A year went by, then a second one, and Sammartino was getting frustrated. His body had taken its toll.
In April 1976 in Madison Square Garden, Stan Hansen (John Stanley Hansen) broke Sammartino’s neck. “He dropped me on my head,” said Sammartino.
While Sammartino was recuperating in the hospital, Vince McMahon frequently phoned him – because he wanted to make a return grudge match.
According to Sammartino, McMahon needed to come up with a lot of money to help pay for the fight between Muhammad Ali and the Japanese wrestler, Antonio Anoki. Wrestling and boxing fans on the East Coast had the opportunity to see this match on closed circuit TV, but not too many people were buying tickets. McMahon wanted Sammartino to wrestle Stan Hansen on the same card. Sammartino said that as soon as the wrestling fans learned that they would also see him fight with Hansen in addition to seeing Ali fight Anoki, ticket sales improved immensely. (Closed-circuit TV presaged Pay Per View.)
The wrestling fans may have been ecstatic that Sammartino was going to have a returned grudge match, but his family and doctors were outraged. Today Sammartino admits that he made a stupid decision to wrestle while his neck was healing.
To avoid worsening his neck injury, Sammartino decided to end the match as quickly as possible. As Hansen entered the ring, Sammartino attacked him. “I meant to kick him in the chest, but I accidentally kicked him in the face,” said Sammartino. “He was bleeding. When I saw that, I punched him repeatedly until he fell out of the ring and was counted out.” Sammartino was worried during the return match that he was going to worsen his neck injury, so when he saw that Hansen was hurt, he capitalized in order to avoid further damage.
Sammartino spent the next few months recovering, refusing to wrestle until he was 100 percent.
“At that point I really got disgusted,” said Sammartino. “If I hadn’t been champion for so long the second time, maybe I wouldn’t have gotten my neck broken.”
He refused to continue his reign as champion. On April 30, 1977 in Baltimore, Maryland, Sammartino lost the WWWF title to Superstar Billy Graham (Wayne Coleman).
A New Order
In the early ’80s, Vince McMahon, Sr. died and his son Vince McMahon, Jr. became the new owner of the league. He changed the name to the World Wrestling Federation (WWF).

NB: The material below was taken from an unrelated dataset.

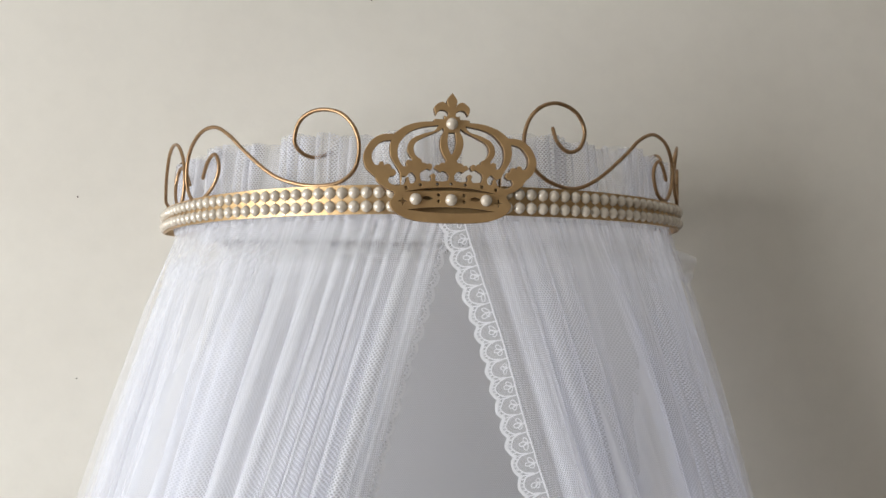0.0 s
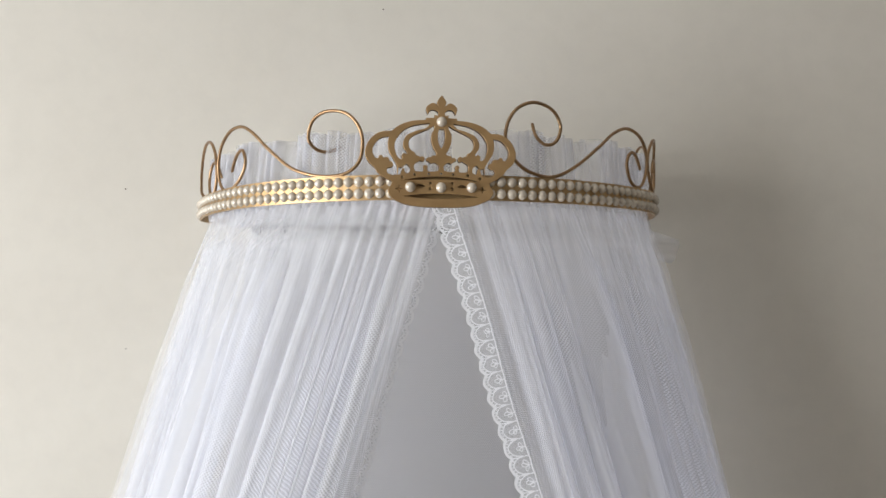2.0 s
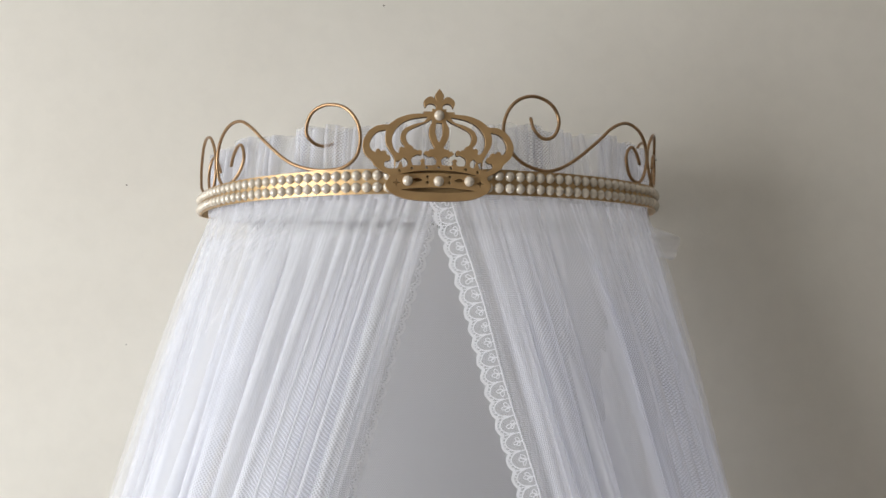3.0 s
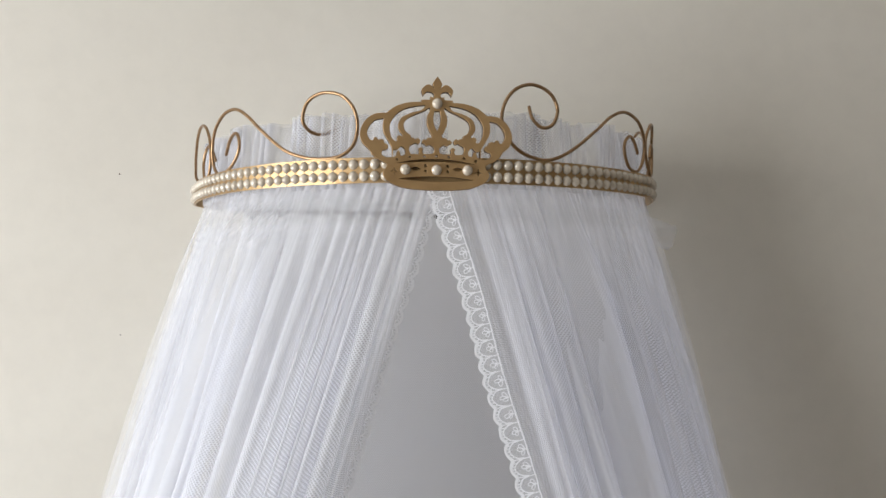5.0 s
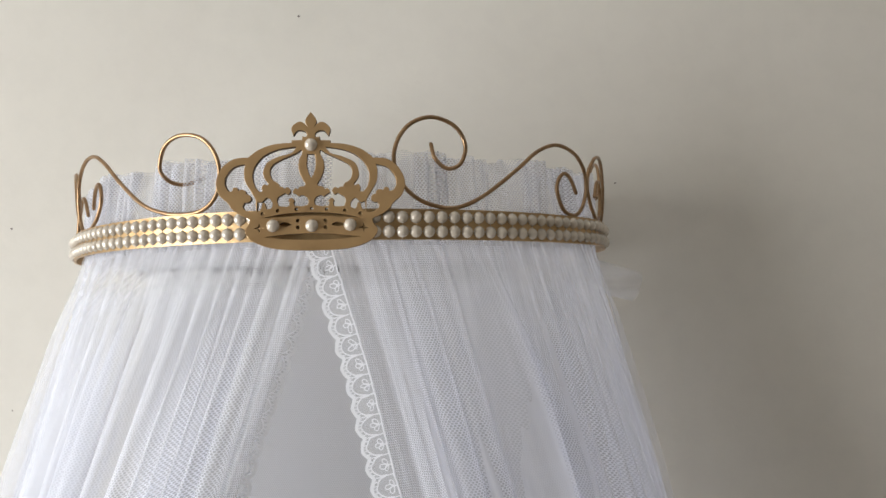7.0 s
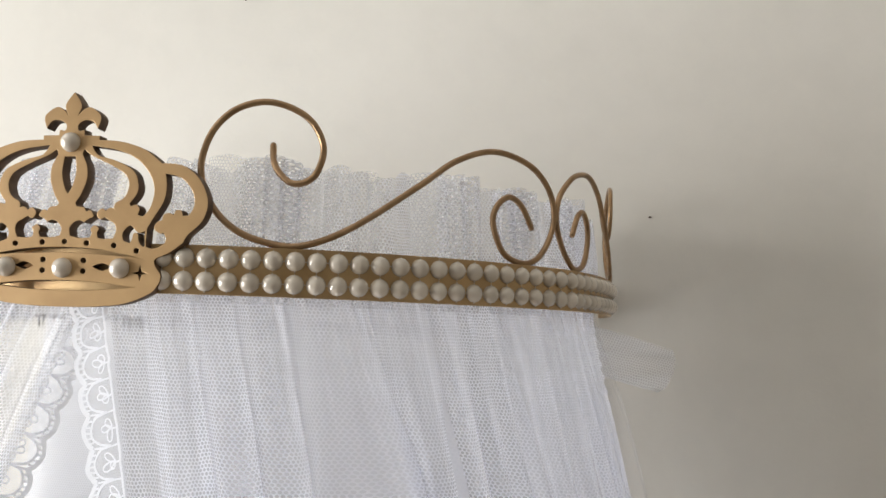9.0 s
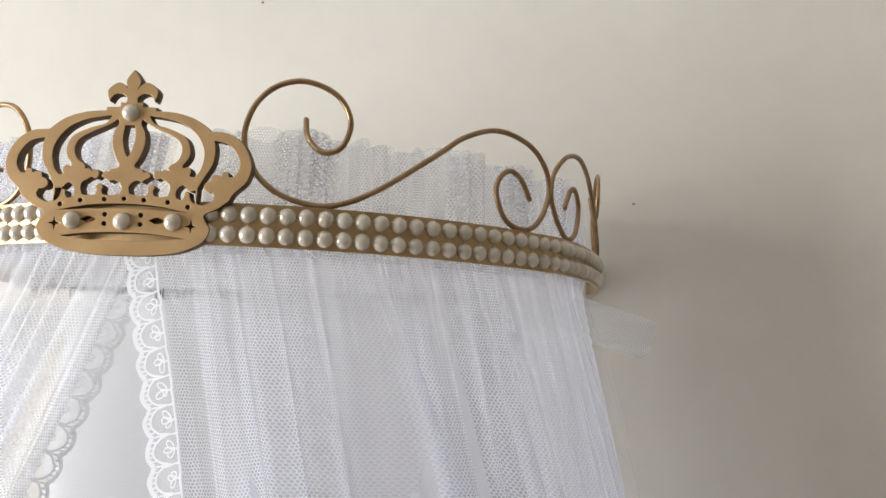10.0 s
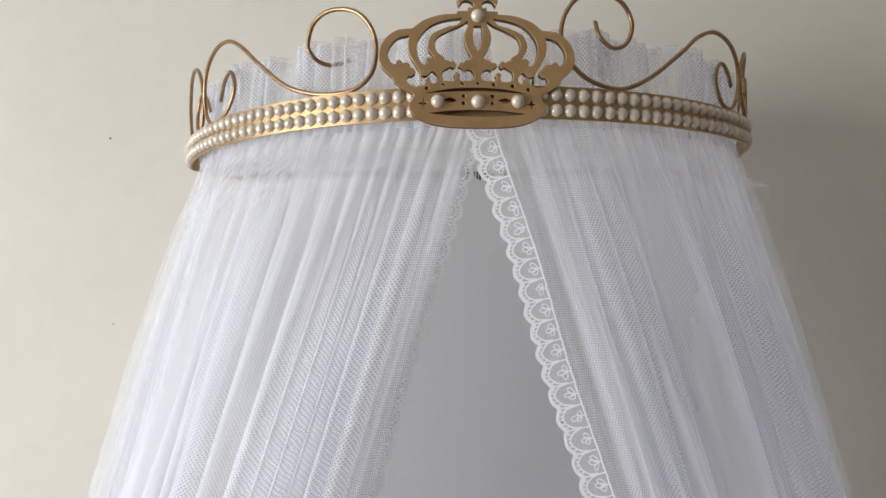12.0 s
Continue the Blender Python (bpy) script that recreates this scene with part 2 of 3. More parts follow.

McMahon asked Sammartino to be a TV commentator.
“I agreed to do it because he promised to give my son (David Sammartino) some breaks. David was just starting out as a wrestler.”
However, Bruno disliked how the wrestling industry changed.
“When I came back, I saw a different world than the one that I knew. It seemed like everyone was using steroids. Yes, in my day there might have been a few wrestlers using steroids, but the number of people taking them was very low. Now I saw that drugs were rampant and I was bothered by it. I didn’t like the turn wrestling was taking, but I put up with it longer than I wanted to. I worried that if I quit, would David (Sammartino) still get opportunities? Finally, it got to the point, I wanted nothing more to do with that organization or Vince McMahon, Jr.”
In the late 80s Bruno Sammartino left the WWF – now the WWE. Not only does he refuse go back in any capacity, he refuses to watch it on TV. He doesn’t think about the WWE because he is too focused on exercising. He works out seven days a week. Four days he power walks 6 miles. “It’s hard because I had my hip replaced,” said Sammartino. On the other three days, he still lifts weights. “I don’t lift anything like I used to. The most I bench press now is 250. For me, exercise is so important. As mentioned, I started exercising because I was sickly, then I became healthy. Getting healthy and strong was such a wonderful feeling, I don’t ever want to let go of that. The healthier you are, the better your life will be.”